Output every line exactly as written. Leave out pictures.

● ● ●

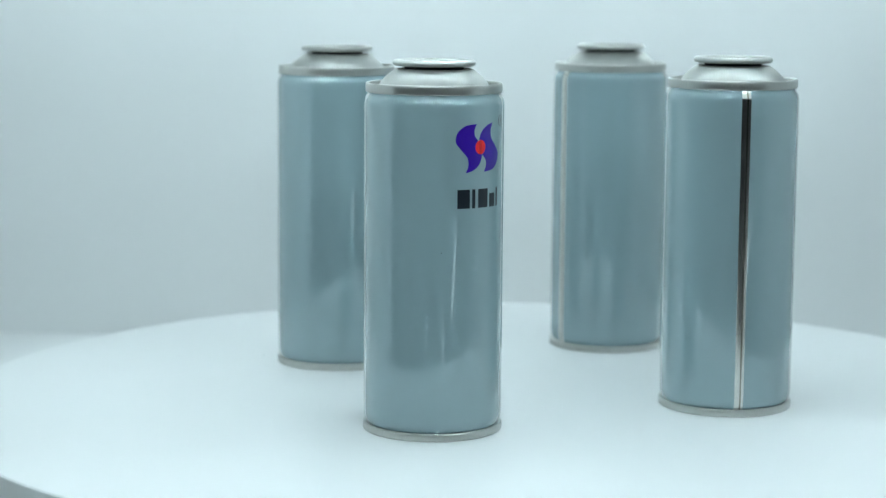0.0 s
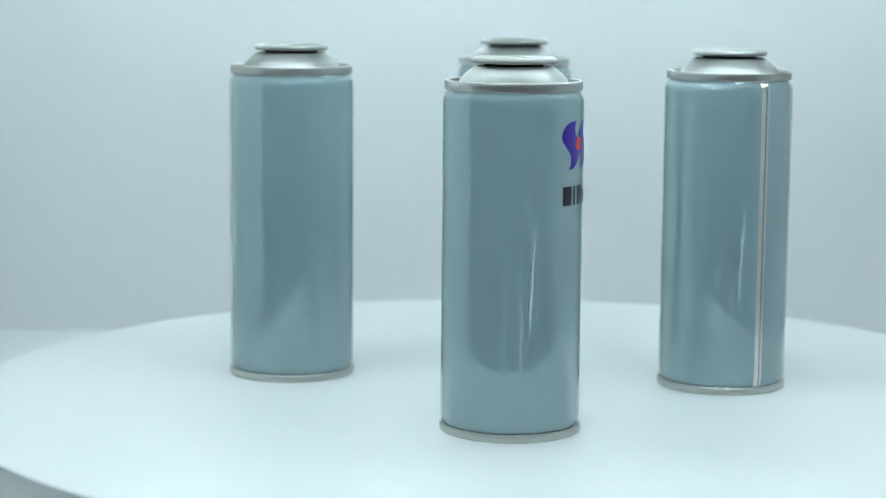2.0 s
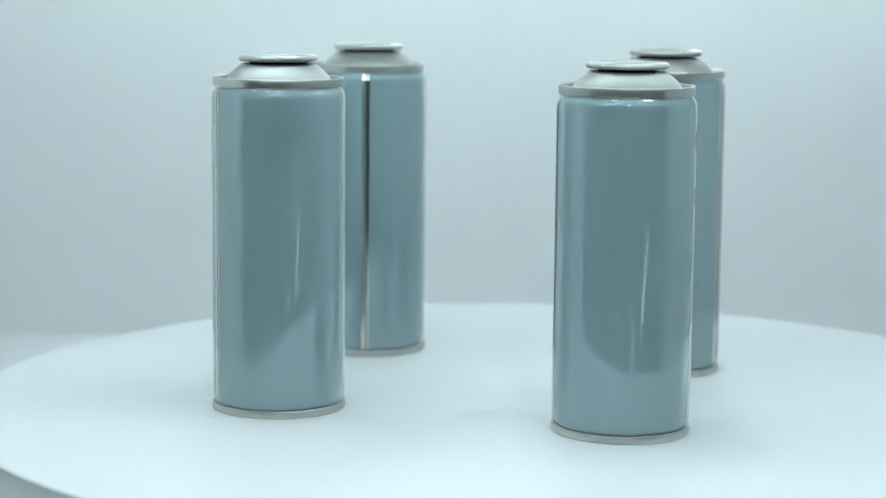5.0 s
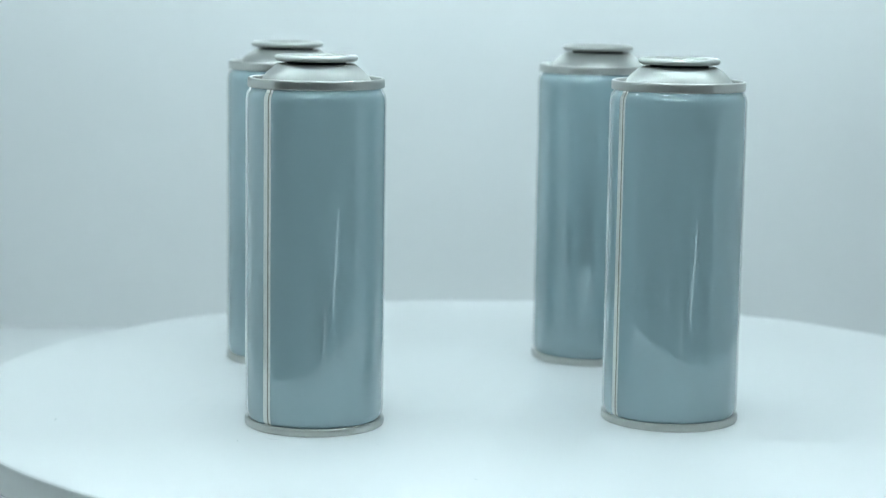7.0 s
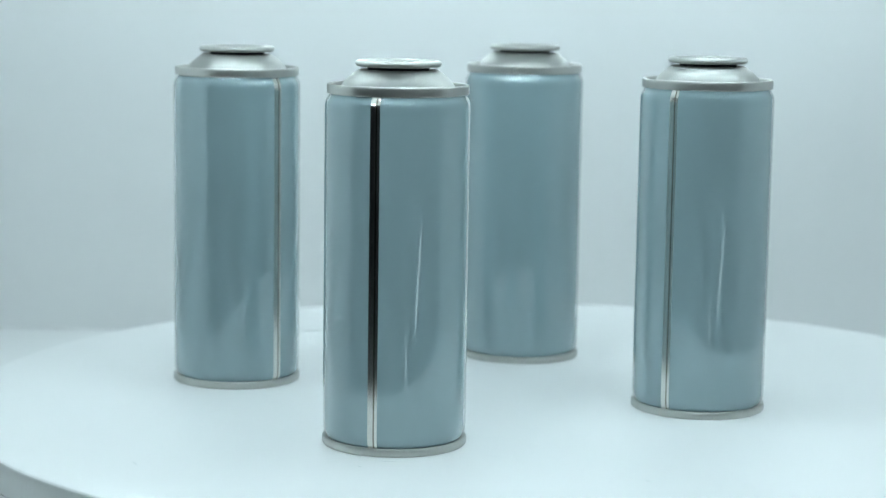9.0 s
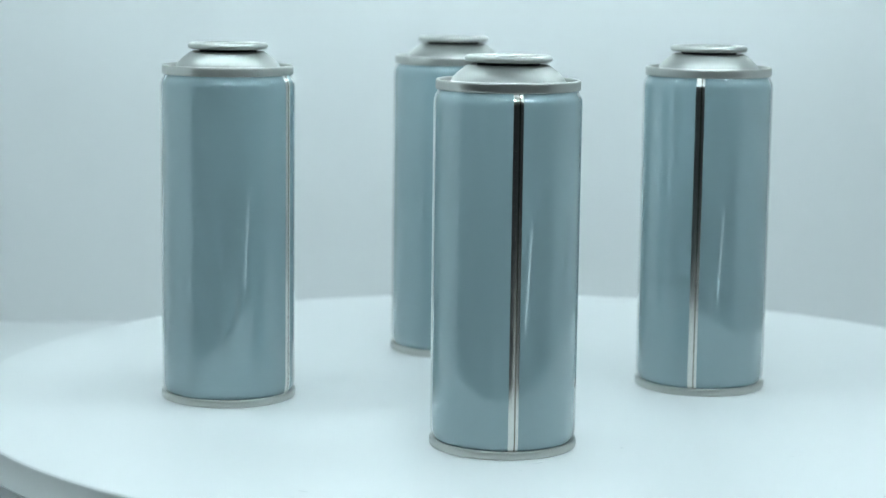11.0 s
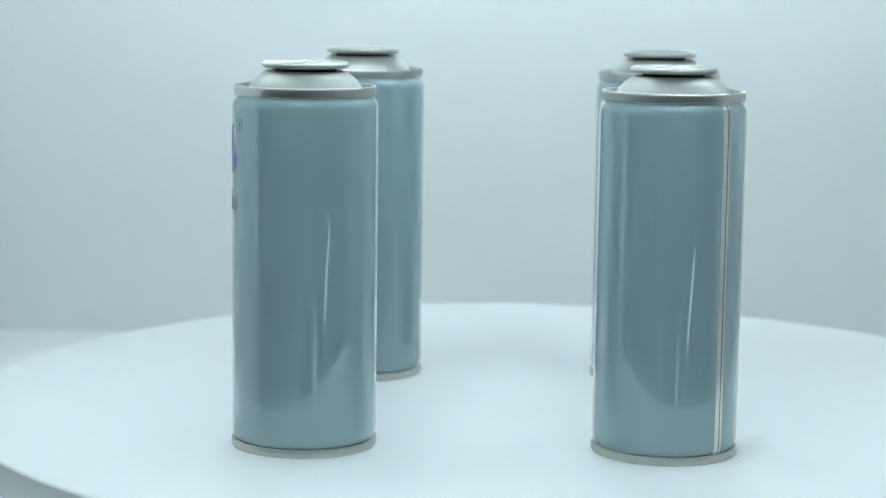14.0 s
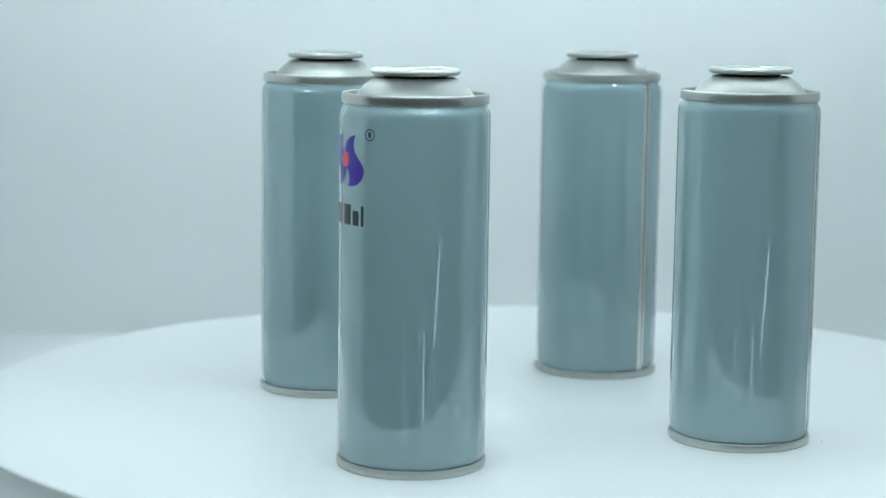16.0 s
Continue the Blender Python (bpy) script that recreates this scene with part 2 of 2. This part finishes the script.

● ● ●

Response for this exercise –
0.0 s
2.0 s
5.0 s
7.0 s
9.0 s
11.0 s
14.0 s
16.0 s
Continue the Blender Python (bpy) script that recreates this scene with part 2 of 2. This part finishes the script.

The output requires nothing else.